### Problem description
Retype only what runs from the beginning of the data through the line with "stand(TREES[k], x, y, h, w)"; please omit the pictures and keep every line exact.
+ + + + +
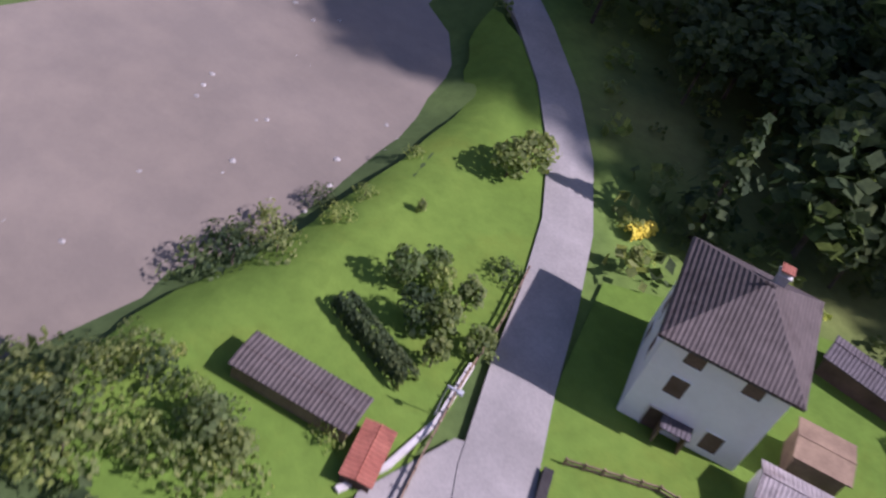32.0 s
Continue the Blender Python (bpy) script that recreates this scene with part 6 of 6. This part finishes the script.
for x, y, h, w, k in ((-374.3, 273.2, 2.0, 1.2, 7), (-373.2, 271.2, 2.3, 1.2, 7), (-374.2, 270.2, 1.9, 1.1, 6), (-371.6, 272.4, 1.5, 1.1, 8), (-372.6, 269.0, 1.6, 1.1, 7), (-374.9, 275.0, 1.2, 1.1, 6), (-368.6, 270.6, 2.4, 1.2, 6), (-366.0, 268.2, 2.2, 1.2, 7), (-363.0, 270.4, 1.8, 1.2, 6), (-361.2, 266.6, 2.2, 1.2, 7)):
    stand(TREES[k], x, y, h, w)


def leafy_block(name, x0, y0, x1, y1, w, h, mat, label, size=0.1, per=90, category="hedge"):
    """A clipped hedge or crop row: leaf clumps over a rounded bar."""
    r = np.random.default_rng(int(abs(x0 * 13 + y0 * 7)))
    L = math.hypot(x1 - x0, y1 - y0)
    n = int(L * (w + 2 * h) * per)
    a = r.uniform(0, np.pi, n)
    u = r.uniform(0, 1, n)
    side, up = np.cos(a), np.sin(a)
    rr = 0.9 + 0.2 * r.uniform(size=n)
    nx, ny = -(y1 - y0) / L, (x1 - x0) / L
    off = np.sign(side) * np.abs(side) ** 0.6 * w / 2 * rr
    X, Y = x0 + (x1 - x0) * u + nx * off, y0 + (y1 - y0) * u + ny * off
    Z = ground_z(X, Y) + h * up ** 0.5 * rr
    P = np.stack([X, Y, Z], 1)
    N = np.stack([nx * side, ny * side, up + 0.2], 1) + r.normal(size=(n, 3)) * 0.35
    return tagged(new(name, quads_mesh(name, leaf_quads(P, N, size, r), None, [mat])), label, category)


leafy_block("flower_bed", -363.9, 241.3, -366.2, 244.0, 0.8, 0.55, MAT_LEAF, "planted bed of bushes between yard and lane", 0.08, 150, "flower bed")
leafy_block("flower_bed", -364.6, 242.2, -365.2, 242.9, 0.7, 0.8, MAT_RED, "cluster of red flowers beside the lane", 0.06, 120, "flower bed")
leafy_block("hedge", -356.9, 229.0, -360.6, 230.9, 0.9, 0.9, MAT_LEAF_DARK, "dark clipped hedge beside the garden shed", 0.09, 170)
leafy_block("flower_bed", -351.6, 236.2, -353.6, 234.0, 0.6, 0.25, MAT_LEAF_YELLOW, "flower bed with yellow and brown plants", 0.07, 150, "flower bed")
leafy_block("flower_bed", -365.4, 217.4, -366.3, 216.2, 0.6, 0.6, MAT_YELLOW, "bright yellow flowering shrub", 0.07, 200, "shrub")
leafy_block("flower_bed", -364.9, 242.2, -365.5, 242.8, 0.6, 0.5, MAT_RED, "planter with bright red flowers", 0.06, 300, "planter")
leafy_block("flower_bed", -354.6, 246.6, -355.2, 245.8, 0.5, 0.6, MAT_RED, "red flowering bush by the wall", 0.06, 300, "shrub")


def log_pile(x, y, ang, label):
    top = tagged(empty("log_pile", pose(x, y, gz(x, y) + 0.07, 0, 0, ang)), label, "log pile")
    bm = bmesh.new()
    bmesh.ops.create_cone(bm, cap_ends=True, segments=8, radius1=0.24, radius2=0.22, depth=4.6, matrix=pose(0, 0, 0, 90, 0, 0))
    me = bpy.data.meshes.new("log")
    bm.to_mesh(me)
    bm.free()
    me.materials.append(MAT_LOG)
    for row, count in enumerate((5, 4, 3)):
        for i in range(count):
            o = new("log", me)
            o.parent = top
            o.location = ((i - (count - 1) / 2) * 0.48, rng.uniform(-0.15, 0.15), 0.24 + row * 0.41)
    return top


log_pile(-371.1, 235.3, 25, "stack of pale brown logs on the meadow")
vs = [(px * 0.32, py * 0.42, 0.5 + 0.12 * math.sin(px * 1.7) - 0.05 * abs(px) ** 2 + 0.03 * math.cos(py * 2)) for py in range(-3, 4) for px in range(-2, 3)]
fs = [(j * 5 + i, j * 5 + i + 1, j * 5 + i + 6, j * 5 + i + 5) for j in range(6) for i in range(4)]
tarp = tagged(link_mesh("tarpaulin", vs + [(x, y, z - 0.5) for x, y, z in vs], fs + [tuple(q + 35 for q in f[::-1]) for f in fs] + [(i, 35 + i, 36 + i, 1 + i) for i in range(4)] + [(30 + i, 31 + i, 66 + i, 65 + i) for i in range(4)] + [(j * 5, j * 5 + 5, j * 5 + 40, j * 5 + 35) for j in range(6)] + [(j * 5 + 4, j * 5 + 39, j * 5 + 44, j * 5 + 9) for j in range(6)], MAT_CYAN), "bright blue tarpaulin over a stack of wood", "tarpaulin")
tarp.matrix_basis = pose(-368.9, 234.4, gz(-368.9, 234.4) + 0.07, 0, 0, 25)


def fence(pts, h, step, label):
    top = tagged(empty("fence", Matrix.Identity(4)), label, "fence")
    post = bpy.data.meshes.new("post")
    bm = box_bm(-0.04, -0.04, -0.2, 0.04, 0.04, h)
    bm.to_mesh(post)
    bm.free()
    post.materials.append(MAT_WOOD)
    run = along(pts, 0, 0, 1e4, step)
    for x, y, a in run:
        p = new("post", post)
        p.parent = top
        p.matrix_basis = pose(x, y, gz(x, y) + 0.08, 0, 0, a)
    for z in (0.45, 0.85):
        swept("rail", run, [(-0.03, 0), (-0.03, 0.07), (0.03, 0.07), (0.03, 0)], 0.08 + h * z - 0.07, MAT_WOOD, top)
    return top


fence([(-362.3, 235.4), (-362.2, 233.0), (-362.2, 229.5), (-362.4, 226.0), (-362.3, 222.5)], 0.6, 0.7, "brown wooden fence along the river lane")
fence([(-366.6, 230.6), (-370.2, 229.6), (-372.6, 230.2)], 0.5, 0.7, "low wooden fence round the lawn")

# stones in the shallow river
for i in range(26):
    t = rng.random()
    x, y = -343.5 - 9 * rng.random() * (0.4 + 0.6 * t), 232 - 24 * t
    if i % 3 == 0:
        x = -352.0 - 2.2 * rng.random() + 0.2 * (t < 0.4) * 20 * 0.2
    s = rng.uniform(0.07, 0.2)
    bm = bmesh.new()
    bmesh.ops.create_icosphere(bm, subdivisions=1, radius=s)
    for v in bm.verts:
        v.co *= rng.uniform(0.75, 1.2)
        v.co.z *= 0.6
    me = bpy.data.meshes.new("river_stone")
    bm.to_mesh(me)
    bm.free()
    me.materials.append(MAT_ROCKS)
    o = tagged(new("river_stone", me), "pale stone lying in shallow water", "stone", "stones in the river")
    o.location = (x, y, max(gz(x, y), -1.75) + s * 0.15)

# vineyard, hedgerows and crop rows
for k in range(9):
    u = k / 8
    leafy_block("vine_trellis", -405 + 35 * u, 388 + 2.5 * u, -405.5 + 37 * u, 410.5 - 0.5 * u, 1.0, 1.3, MAT_CROP, "row of green vines in the vineyard", 0.22, 16, "vine row")
for k in range(6):
    leafy_block("vegetable_bed", -257.7 + 1.0 * k, 288 + 2.0 * k, -221.1 + 1.0 * k, 294 + 2.0 * k, 1.5, 1.9, MAT_CROP, "tall row of maize in the kitchen garden", 0.26, 9, "crop row")
for x0, y0, x1, y1 in ((-251.5, 342.7, -204, 281.5), (-242.6, 347.8, -198.4, 283.1), (-249, 344.5, -201, 282.5)):
    leafy_block("vegetable_bed", x0, y0, x1, y1, 1.6, 1.6, MAT_LEAF, "long leafy row between the vegetable beds", 0.22, 10, "crop row")
for k in range(3):
    leafy_block("vegetable_bed", -259.7 + 2.2 * k, 340.2 + 0.6 * k, -264.7 + 2.2 * k, 358.3 + 0.6 * k, 1.0, 0.9, MAT_LEAF_DARK, "low dark row of vegetables", 0.2, 10, "crop row")
for x0, y0, x1, y1, w, h in ((-262, 383, -285, 424, 3, 3), (-249.6, 356.5, -269.2, 405.3, 3.4, 3.0), (-267, 308, -249, 281, 2.2, 2.5), (-262, 330, -267, 309, 2.2, 2.5), (-335, 640, -300, 668, 2.5, 3),
                              (-318, 590, -340, 612, 2.5, 3), (-246, 614, -276, 648, 2.5, 3), (-426, 781, -350, 774, 8.0, 7), (-358, 696, -324, 692, 6.0, 5), (-262, 652, -266, 692, 2.5, 3), (-120, 258, -94, 261, 1.2, 1.4), (-95, 262, -87, 273, 1.2, 1.4)):
    leafy_block("hedge", x0, y0, x1, y1, w, h, MAT_LEAF_DARK, "long dark green hedge between fields", 0.35, 5)
house(-389, 450.5, 20, 4.2, 2.6, 2.0, "gable", MAT_ROOF_GREY, MAT_PLASTER, 0.35, "small white shed in the hay meadow", k=0.5, windows=False, chimney=0, thing="shed")
house(-258, 327, 35, 5.0, 3.4, 2.2, "gable", MAT_ROOF_BROWN, MAT_DARKWOOD, 0.4, "brown wooden hut in the vegetable garden", k=0.6, windows=False, chimney=0, thing="shed")


def lamp_post(x, y, h, ang):
    top = tagged(empty("street_lamp", pose(x, y, gz(x, y), 0, 0, ang)), "slim grey steel street lamp beside the road", "street lamp")
    bm = bmesh.new()
    bmesh.ops.create_cone(bm, cap_ends=True, segments=6, radius1=0.09 * h / 6, radius2=0.05 * h / 6, depth=h, matrix=Matrix.Translation((0, 0, h / 2)))
    part("pole", bm, MAT_METAL, top)
    part("arm", box_bm(-0.03, 0, h - 0.08, 0.03, h * 0.2, h), MAT_METAL, top)
    part("head", box_bm(-0.1, h * 0.18, h - 0.1, 0.1, h * 0.3, h + 0.02, 0.02), MAT_METAL, top)


for x, y, h, a in ((-361.9, 231.4, 1.9, 90), (-398.4, 288, 4, 0), (-190, 457, 6, 40), (-205, 476, 6, 40), (-165, 430, 6, 40), (-221, 497, 6, 40)):
    lamp_post(x, y, h, a)


def porch(x, y, ang, L, W, h, label):
    """A wooden lean-to: sloping roof on posts."""
    top = tagged(empty("porch", pose(x, y, gz(x, y) + 0.2, 0, 0, ang)), label, "porch")
    part("roof", poly_bm([(-L / 2, -W / 2, h), (L / 2, -W / 2, h), (L / 2, W / 2, h + 0.5), (-L / 2, W / 2, h + 0.5), (-L / 2, -W / 2, h - 0.1), (L / 2, -W / 2, h - 0.1), (L / 2, W / 2, h + 0.4), (-L / 2, W / 2, h + 0.4)],
                         [(0, 1, 2, 3), (7, 6, 5, 4), (0, 4, 5, 1), (1, 5, 6, 2), (2, 6, 7, 3), (3, 7, 4, 0)]), MAT_DARKWOOD, top, "dark brown board roof")
    for k in range(5):
        px = -L / 2 + 0.15 + (L - 0.3) * k / 4
        part("post", box_bm(px - 0.07, -W / 2 + 0.05, -0.2, px + 0.07, -W / 2 + 0.19, h - 0.02), MAT_WOOD, top)
    part("railing", box_bm(-L / 2, -W / 2 + 0.08, 0.5, L / 2, -W / 2 + 0.16, 0.62), MAT_WOOD, top)
    return top


porch(-380.4, 267.9, 131.6, 8.0, 1.3, 1.7, "brown wooden porch along the long white house")


def telegraph_pole(x, y, h):
    top = tagged(empty("telegraph_pole", pose(x, y, gz(x, y), 0, 0, 40)), "tall weathered wooden telegraph pole beside the yard", "telegraph pole")
    bm = bmesh.new()
    bmesh.ops.create_cone(bm, cap_ends=True, segments=8, radius1=0.11, radius2=0.08, depth=h, matrix=Matrix.Translation((0, 0, h / 2)))
    part("pole", bm, MAT_WOOD, top)
    part("crossarm", box_bm(-0.5, -0.05, h - 0.5, 0.5, 0.05, h - 0.4), MAT_WOOD, top)
    return Vector((x, y, gz(x, y) + h - 0.4))


def wire(a, b, sag):
    n = 14
    pts = [a.lerp(b, k / n) - Vector((0, 0, sag * 4 * (k / n) * (1 - k / n))) for k in range(n + 1)]
    vs, fs = [], []
    for p in pts:
        vs += [(p.x, p.y, p.z + 0.018), (p.x + 0.016, p.y, p.z - 0.01), (p.x - 0.016, p.y, p.z - 0.01)]
    for k in range(n):
        fs += [(k * 3 + q, k * 3 + (q + 1) % 3, k * 3 + 3 + (q + 1) % 3, k * 3 + 3 + q) for q in range(3)]
    tagged(link_mesh("overhead_wire", vs, fs, MAT_METAL), "thin overhead telephone wire across the yard", "wire")


poles = [telegraph_pole(-369.3, 272.4, 5.0), telegraph_pole(-381.8, 269.6, 4.6), telegraph_pole(-398.0, 296.0, 5.5)]
wire(poles[0], poles[1], 0.25)
wire(poles[1], poles[2], 0.5)

# pale boulders and weeds in the meadow beside the wall
for i in range(16):
    u = i / 15
    x, y, s = -371.0 - 5.5 * u + rng.uniform(-0.7, 0.7), 238.5 + 7.0 * u + rng.uniform(-0.7, 0.7), rng.uniform(0.06, 0.18)
    bm = bmesh.new()
    bmesh.ops.create_icosphere(bm, subdivisions=1, radius=s)
    for v in bm.verts:
        v.co *= rng.uniform(0.75, 1.2)
        v.co.z *= 0.7
    me = bpy.data.meshes.new("boulder")
    bm.to_mesh(me)
    bm.free()
    me.materials.append(MAT_ROCKS)
    o = tagged(new("boulder", me), "pale weathered boulder in the meadow grass", "boulder", "boulders in the meadow")
    o.location = (x, y, gz(x, y) + 0.17 + s * 0.3)
    if i % 2:
        stand(TREES[6 + i % 3], x + 0.5, y + 0.3, rng.uniform(0.5, 0.9), 1.2)


# canopy over the white house's door
canopy = tagged(empty("door_canopy", pose(-369.7, 227.2, gz(-369.6, 227.3), 0, 0, 0)), "small dark canopy over the white house's door", "canopy")
part("roof", box_bm(-0.6, -0.1, 1.12, 0.6, 0.6, 1.2, 0.02), MAT_ROOF_DARK, canopy)
for q in (-0.5, 0.5):
    part("bracket", box_bm(q - 0.04, -0.08, 0.0, q + 0.04, 0.5, 1.12), MAT_WOOD, canopy)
+ + + + +
### Finished answer
32.0 s
Continue the Blender Python (bpy) script that recreates this scene with part 6 of 6. This part finishes the script.
for x, y, h, w, k in ((-374.3, 273.2, 2.0, 1.2, 7), (-373.2, 271.2, 2.3, 1.2, 7), (-374.2, 270.2, 1.9, 1.1, 6), (-371.6, 272.4, 1.5, 1.1, 8), (-372.6, 269.0, 1.6, 1.1, 7), (-374.9, 275.0, 1.2, 1.1, 6), (-368.6, 270.6, 2.4, 1.2, 6), (-366.0, 268.2, 2.2, 1.2, 7), (-363.0, 270.4, 1.8, 1.2, 6), (-361.2, 266.6, 2.2, 1.2, 7)):
    stand(TREES[k], x, y, h, w)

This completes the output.